Additionally, Amy Pack, president of Experience Butler County, said a place that could hold large-scale gatherings could make Butler County a destination for these events. Already, Butler County has been seen as an option for traveling events, namely the Can-Am Police Fire Games that came to the area in 2024, and the opportunity would only grow with more options here.
“When we have something large in the region, we work with Pittsburgh and our neighboring destination management,” Pack said. “Something we are looking at would be a meeting facility, a concert hall, all those things add to the amenities of Butler County. There are things out there we are still growing and aspiring to have.”
Lodging in Butler County is already considered for out-of-towners when Pittsburgh hosts large-scale events. Pack said the NFL Draft coming to the city next year already has hotels and bed-and-breakfasts in Butler County booked up.
Putting a convention center in Butler County could also lead to the addition of more lodging and supplemental businesses, Pack said.
“There’s lots of ways we integrate lodging into what’s happening,” Pack said. “That’s an attractive thing for the business community.”
Grady also said a convention center could have a positive impact on people living in its proximity.
As the president of the chamber, Grady communicates with county leaders and officials of other municipalities when it comes to business and economic happenings, and he said this could be extended to a potential convention center. The combination of the chamber and Experience Butler County could help to make a convention center successful should one come to fruition.
“Especially when you factor in a good chamber and a good tourism bureau that would have a big role in this, I think it would really have a big impact,” Grady said.
Butler County has not yet hit a population of 210,000. The 2020 U.S. Census estimated the county’s population at 193,763 people and an estimate by the U.S. Census Bureau in July 2024 put the population at 199,341 people.
Mark Gordon, chief of economic development and planning for Butler County, said the county would embark on a study before commencing any work on actually developing an events center, but it would be up to county leadership to kickstart a project like that.
Gordon said he has been approached by organizers who have put on events in Monroeville who said areas in Butler County would be good fits for their events — if only there was a space big enough within the county.
“You look at the southern tier of our county, they have won accolades on being the safest places in the country, being the top 10 of the nation,” Gordon said. “Education — Mars, Seneca Valley, Butler, they compete with some of the top public school institutions in the commonwealth.”

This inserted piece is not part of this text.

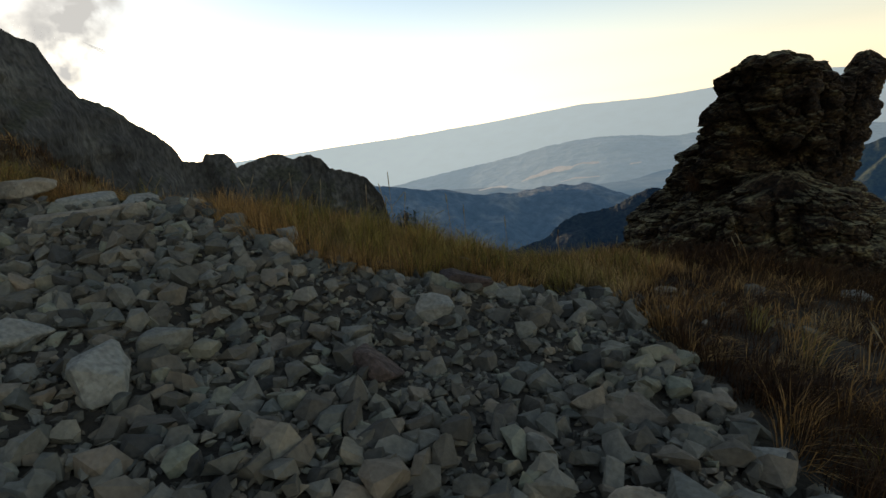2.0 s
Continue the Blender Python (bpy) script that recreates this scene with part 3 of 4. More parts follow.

Despite Gordon seeing the potential for a convention and sports center in Butler County, he said whatever eventually grows out of it would likely not look like Pittsburgh, where Acrisure Stadium, PNC Park and PPG Paints Arena all occupy space. He said Butler County’s version of this would be more in line with its own population and demographics.
One of the reasons Butler County is growing, Gordon said, is because it is attracting people who want to live in a place “different than counties around us.”
“That’s not the financial model that we run on here,” Gordon said of Allegheny County’s large-scale event centers. “Even our fundamental infrastructure here, we haven’t gone to the federal government or state for a handout. We have leveraged county money, state money, federal money, private investment and that's the funding model where people have skin in the game.”
Grady agreed that while Butler County may be growing because it has a lower tax rate than surrounding counties and has many rural areas, a convention center could be placed strategically to avoid making too big an impact on people already living here.
“This could be featured in the center part of the county, which would help us attract visitors into a part of the county that isn’t directly connected to the highway,” Grady said.
With about five years to go before the next Census is tabulated, Grady said conversations that unfold between now and 2030 could further develop if or how a convention center authority will be considered.
“It's a pretty exciting thing that Butler County could have,” Grady said.